Let me stop you a second. Your, your parents were on, were on the transport?
No.
They were still in Zwoleń.
Oh yes.
Hiding in the attic.
Right. They were there.
Okay, okay.
But I--they're supposed to be there.
Yeah, okay.
But, and I came into this, in this eh, city and I went into this Goy. I was afraid to go in, in the city. Because if anybody will see me, that's it. I didn't want to-- look, I didn't want to go in, in the fire. I was trying to uh, to do things right. So I went into him and he was a good friend of ours. He was a customer of ours and he was a good friend of ours. And he was a prominent man in the city. And here, and I--and, and when he saw me he was scared like anything. He sent me up, he had a three-story building. He sent me up, all the way on top. And his wife brought me tea and a piece of bread. In Poland they didn't drink so much coffee. Tea was--tea didn't, didn't no, not much coffee. So--and, and he sat down with me and he asked me what he can do for me. I says, Yes, you can do a lot." I says--and he knew where we lived because he used to come in and take stuff. I said, "I want you to go there," and I gave him the key. "I want you go there..."
Go ahead.
"...and, and see what's going on there." And I told him exactly where they are, that they're--and when he called, when he will say his name, they will hear his name. Okay? He went over there. The doors were already open. Because they were turned, the doors open, they were looking all the Jewish homes and, and there was nobody there. The place was empty.
Your house.
Yep. There was nobody there. Nobody there. So, he came back, there's nobody there. So I said, "I have one more thing I will ask you for me to do, if I can." I gave him--the police--the Jewish police were left. With the workers. They left the Jewish police with the workers. And then they sent the Jewish police--the Judenrat they sent away, they didn't need them. The police they still needed. As long as they could use 'em, they left them there. And then they sent them later to Skarzysko, with the work...with the workers. And the chief of the police was a neighbor of ours. And he had great respect for my father, from the Jewish police. His name was Mendel Vinekelp. They killed him in Buchenwald.
After the war.
No.
At the end of the war.
Before the end. They killed him in Buchenwald. The uh, the prisoners killed him. Because look, what he did me some good, but he did some o...uh, some other people who did be...he didn't do so good. He wasn't the worst guy. But he was the chief of the police. He delivered the merchandise. So I told him. I wrote down a few words. In Yiddish I wrote it.

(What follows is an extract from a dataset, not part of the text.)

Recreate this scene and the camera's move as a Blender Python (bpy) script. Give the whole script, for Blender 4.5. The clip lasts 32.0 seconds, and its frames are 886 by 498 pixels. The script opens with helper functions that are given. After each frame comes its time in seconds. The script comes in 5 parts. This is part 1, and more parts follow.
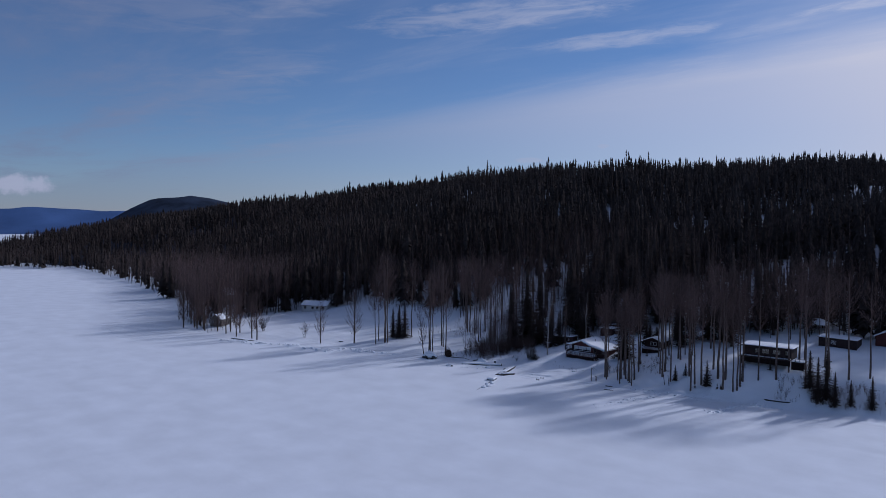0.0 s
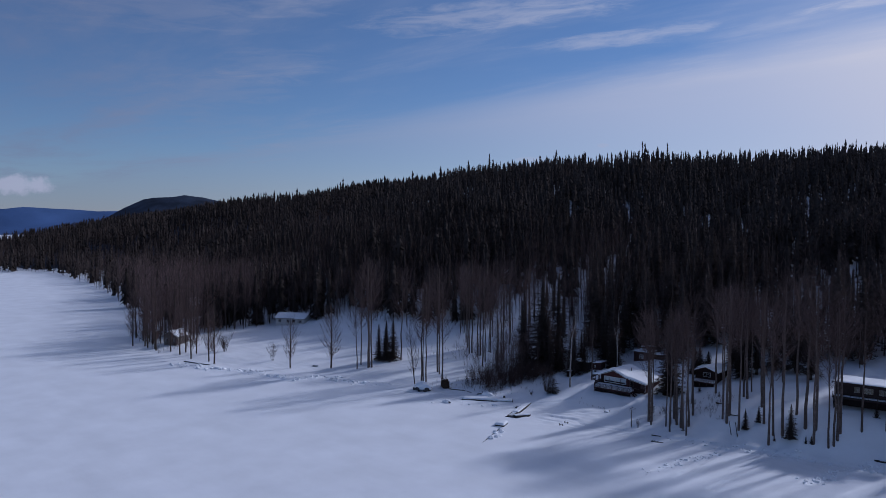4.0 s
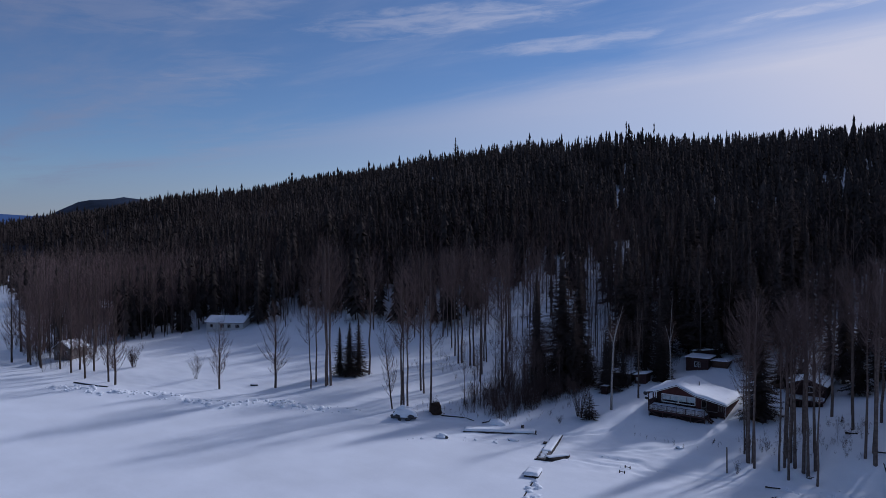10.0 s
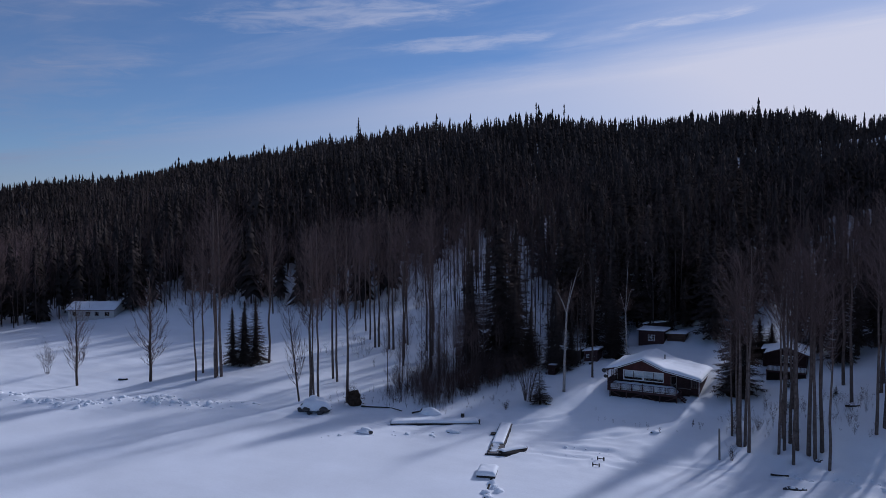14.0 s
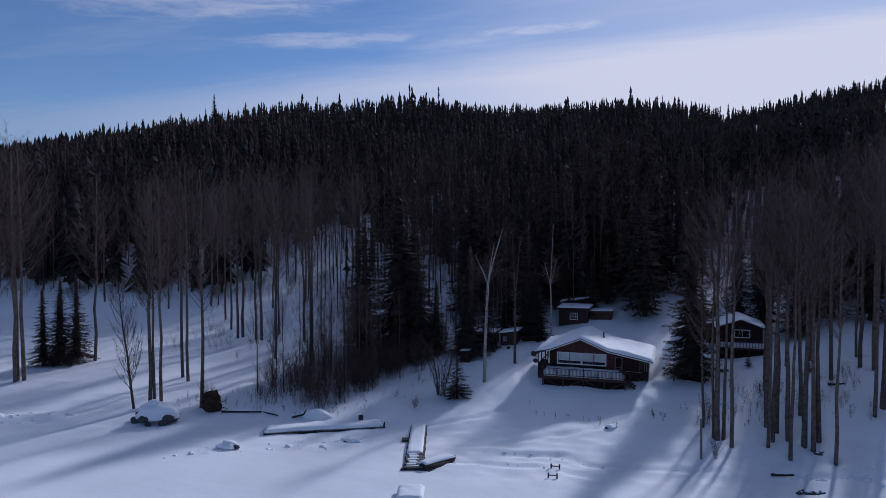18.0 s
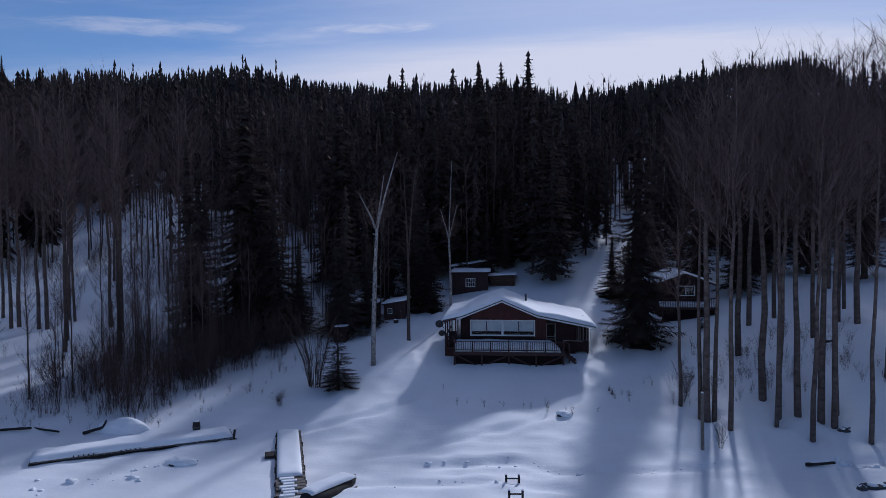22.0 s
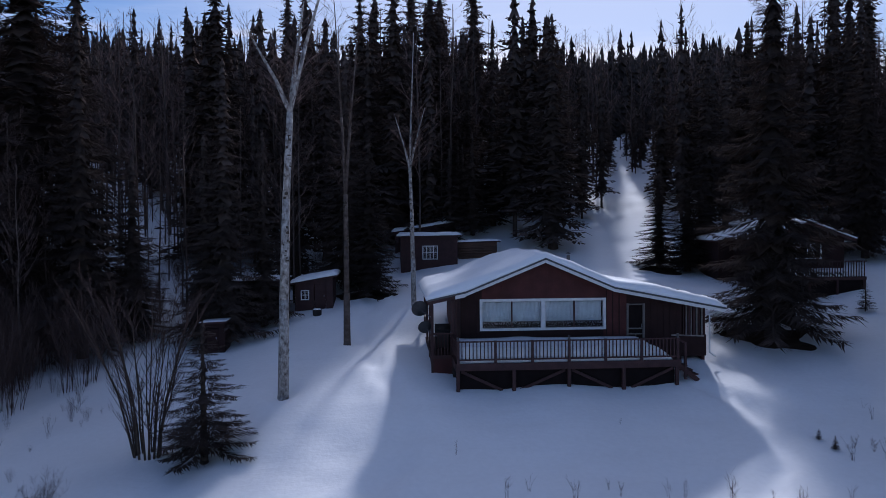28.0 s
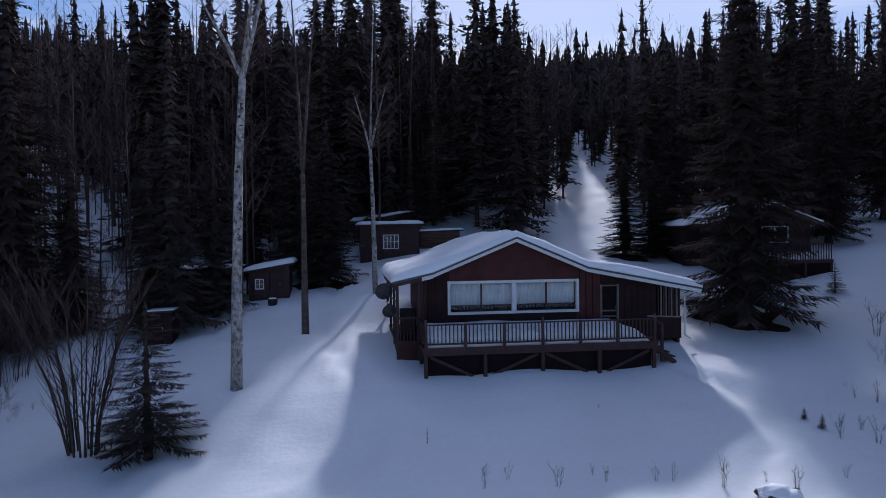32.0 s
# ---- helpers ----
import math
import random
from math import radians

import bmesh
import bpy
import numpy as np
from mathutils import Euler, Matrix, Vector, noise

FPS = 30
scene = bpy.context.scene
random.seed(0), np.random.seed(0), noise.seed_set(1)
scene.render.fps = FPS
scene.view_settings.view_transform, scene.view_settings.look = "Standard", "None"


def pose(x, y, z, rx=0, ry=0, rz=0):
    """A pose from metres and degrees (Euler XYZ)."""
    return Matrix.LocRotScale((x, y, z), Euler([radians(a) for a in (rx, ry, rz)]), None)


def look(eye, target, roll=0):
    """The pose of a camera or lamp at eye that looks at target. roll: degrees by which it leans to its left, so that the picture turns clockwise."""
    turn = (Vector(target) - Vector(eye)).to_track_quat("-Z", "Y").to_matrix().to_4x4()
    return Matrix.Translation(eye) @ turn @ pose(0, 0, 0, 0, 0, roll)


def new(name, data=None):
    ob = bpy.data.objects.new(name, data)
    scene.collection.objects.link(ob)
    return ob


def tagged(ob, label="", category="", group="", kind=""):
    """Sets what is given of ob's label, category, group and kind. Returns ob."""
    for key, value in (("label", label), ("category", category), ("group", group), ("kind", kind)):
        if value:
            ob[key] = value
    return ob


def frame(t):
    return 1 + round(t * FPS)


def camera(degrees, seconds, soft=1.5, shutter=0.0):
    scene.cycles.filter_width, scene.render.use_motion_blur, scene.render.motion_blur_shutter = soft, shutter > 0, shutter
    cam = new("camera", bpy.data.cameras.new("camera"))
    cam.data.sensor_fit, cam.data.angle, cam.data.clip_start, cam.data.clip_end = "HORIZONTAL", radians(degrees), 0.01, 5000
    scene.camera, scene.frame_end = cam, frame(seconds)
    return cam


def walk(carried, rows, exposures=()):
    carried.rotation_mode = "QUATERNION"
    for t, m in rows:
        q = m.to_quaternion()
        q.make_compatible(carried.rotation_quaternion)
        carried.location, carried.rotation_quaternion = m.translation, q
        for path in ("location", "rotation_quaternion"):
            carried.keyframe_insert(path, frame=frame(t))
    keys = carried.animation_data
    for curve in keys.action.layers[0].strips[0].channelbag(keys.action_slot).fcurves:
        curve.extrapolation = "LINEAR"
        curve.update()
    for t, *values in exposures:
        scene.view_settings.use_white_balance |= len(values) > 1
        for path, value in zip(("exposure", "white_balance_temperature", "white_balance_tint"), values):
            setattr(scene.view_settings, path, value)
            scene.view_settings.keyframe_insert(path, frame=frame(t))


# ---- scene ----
PATH = [
    (0, (108.632, -183.521, 41.454), (107.296, -182.034, 41.393), 0.4),
    (0.5, (105.081, -179.114, 41.394), (103.745, -177.627, 41.334), 0.4),
    (1, (101.526, -174.737, 41.377), (100.191, -173.249, 41.317), 0.3),
    (1.5, (97.994, -170.346, 41.337), (96.659, -168.858, 41.277), 0.3),
    (2, (94.448, -165.995, 41.292), (93.113, -164.507, 41.231), 0.3),
    (2.5, (90.828, -161.736, 41.307), (89.494, -160.247, 41.245), 0.3),
    (3, (87.188, -157.56, 41.333), (85.855, -156.07, 41.271), 0.3),
    (3.5, (83.496, -153.494, 41.342), (82.163, -152.004, 41.28), 0.3),
    (5.5, (69.527, -140.072, 42.21), (68.165, -138.609, 42.148), 0.0),
    (6, (66.372, -137.164, 42.299), (65.003, -135.708, 42.238), -0.1),
    (6.5, (63.188, -134.389, 42.308), (61.811, -132.939, 42.248), -0.2),
    (7, (59.968, -131.78, 42.152), (58.593, -130.329, 42.094), -0.1),
    (7.5, (56.825, -129.278, 41.492), (55.453, -127.824, 41.438), -0.1),
    (8, (53.706, -126.833, 40.146), (52.348, -125.366, 40.093), -0.1),
    (8.5, (50.495, -124.356, 38.476), (49.159, -122.868, 38.425), -0.1),
    (9, (47.353, -121.77, 36.816), (46.035, -120.267, 36.767), -0.1),
    (9.5, (44.224, -119.113, 35.317), (42.941, -117.58, 35.267), -0.2),
    (10, (41.183, -116.59, 33.958), (39.952, -115.015, 33.907), -0.2),
    (10.5, (38.415, -114.278, 32.735), (37.22, -112.675, 32.683), -0.3),
    (11, (36.359, -112.288, 31.733), (35.189, -110.667, 31.68), -0.3),
    (11.5, (34.31, -110.474, 30.871), (33.155, -108.842, 30.819), -0.3),
    (12, (32.279, -108.656, 30.023), (31.129, -107.021, 29.969), -0.2),
    (12.5, (30.379, -106.72, 29.16), (29.256, -105.065, 29.106), -0.2),
    (13, (28.51, -104.716, 28.364), (27.444, -103.025, 28.309), -0.2),
    (13.5, (26.661, -102.737, 27.606), (25.635, -101.021, 27.549), -0.3),
    (14, (24.73, -100.724, 26.882), (23.739, -98.988, 26.822), -0.3),
    (14.5, (22.869, -98.622, 26.132), (21.925, -96.86, 26.07), -0.2),
    (16.5, (15.301, -89.748, 23.07), (14.534, -87.902, 23.009), -0.0),
    (17, (13.644, -87.359, 22.301), (12.921, -85.495, 22.24), 0.0),
    (17.5, (12.079, -84.965, 21.656), (11.403, -83.084, 21.595), -0.1),
    (18, (10.558, -82.462, 20.991), (9.924, -80.566, 20.928), -0.0),
    (18.5, (9.064, -79.9, 20.23), (8.475, -77.99, 20.168), -0.0),
    (19, (7.645, -77.329, 19.417), (7.109, -75.404, 19.354), -0.1),
    (19.5, (6.288, -74.748, 18.667), (5.805, -72.808, 18.602), -0.1),
    (20, (4.981, -72.107, 17.954), (4.551, -70.155, 17.887), -0.2),
    (20.5, (3.746, -69.426, 17.162), (3.373, -67.462, 17.096), -0.2),
    (21, (2.533, -66.879, 16.295), (2.225, -64.904, 16.229), -0.2),
    (21.5, (1.404, -64.352, 15.461), (1.164, -62.368, 15.395), -0.2),
    (22, (0.375, -61.862, 14.672), (0.195, -59.872, 14.604), -0.3),
    (22.5, (-0.549, -59.381, 13.813), (-0.665, -57.385, 13.746), -0.2),
    (23, (-1.399, -56.84, 12.974), (-1.454, -54.841, 12.907), -0.3),
    (23.5, (-2.179, -54.267, 12.197), (-2.18, -52.268, 12.13), -0.3),
    (24, (-2.8, -51.677, 11.472), (-2.746, -49.678, 11.404), -0.4),
    (24.5, (-3.365, -49.091, 10.818), (-3.27, -47.095, 10.749), -0.4),
    (25, (-3.849, -46.458, 10.27), (-3.746, -44.462, 10.199), -0.5),
    (25.5, (-4.267, -43.804, 9.987), (-4.167, -41.808, 9.912), -0.5),
    (27.5, (-6.378, -33.002, 9.157), (-6.242, -31.007, 9.113), -0.3),
    (28, (-6.651, -30.953, 9.23), (-6.51, -28.958, 9.186), -0.4),
    (28.5, (-6.878, -29.738, 9.251), (-6.727, -27.744, 9.208), -0.5),
    (29, (-7.053, -29.229, 9.126), (-6.881, -27.237, 9.084), -0.7),
    (29.5, (-7.111, -29.144, 8.891), (-6.925, -27.153, 8.85), -0.8),
    (30, (-7.14, -29.157, 8.665), (-6.951, -27.166, 8.626), -0.8),
    (30.5, (-7.1, -29.129, 8.472), (-6.916, -27.138, 8.434), -0.9),
    (31, (-7.023, -29.134, 8.318), (-6.821, -27.144, 8.279), -0.8),
    (31.5, (-6.966, -29.176, 8.258), (-6.725, -27.191, 8.219), -0.8),
    (32, (-6.929, -29.158, 8.236), (-6.663, -27.176, 8.197), -0.7),
]
cam = camera(64.4, 32.0, soft=0.85)
walk(cam, [(t, look(eye, target, roll)) for t, eye, target, roll in PATH], [(0, -0.62, 5480, 20), (10, -0.55, 5520, 20), (19, -0.42, 5500, 19), (24, -0.32, 5500, 18), (29, 0.08, 5750, 18), (32, 0.08, 5750, 18)])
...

Everybody could read Yiddish in Poland. I wrote it down and I says, "Mendel," I talked with him like the first, for the first name. He was a neighbor of ours. I wrote him. He was older than me, but uh, he was in the army before. Ju...older than me, but knew him since I was a child. Wrote him down like this. "I want you to tell me the truth." I wanted to know the truth. "If you saw my parents and whatever's happened to them." Because I know if anything happened, if they caught somebody he would know. He would know. Then he answered me, he didn't see nobody and didn't hear from body, he doesn't know from nothing. Of course they found some people and they killed 'em, and they knew later which they were hiding or something. And that's it. And it came back with this answer. So, okay. Oh, it was about six when it started getting a little dark. See I didn't go--walk with the main road. Where the Germans were going back and forth and that's. I went in, in the woods, it wasn't so pleasant to walk. And I went in villages and I went back to Garbatka. I going back to Garbatka. Then a Polish policeman s...see me. Then he recognized me ???.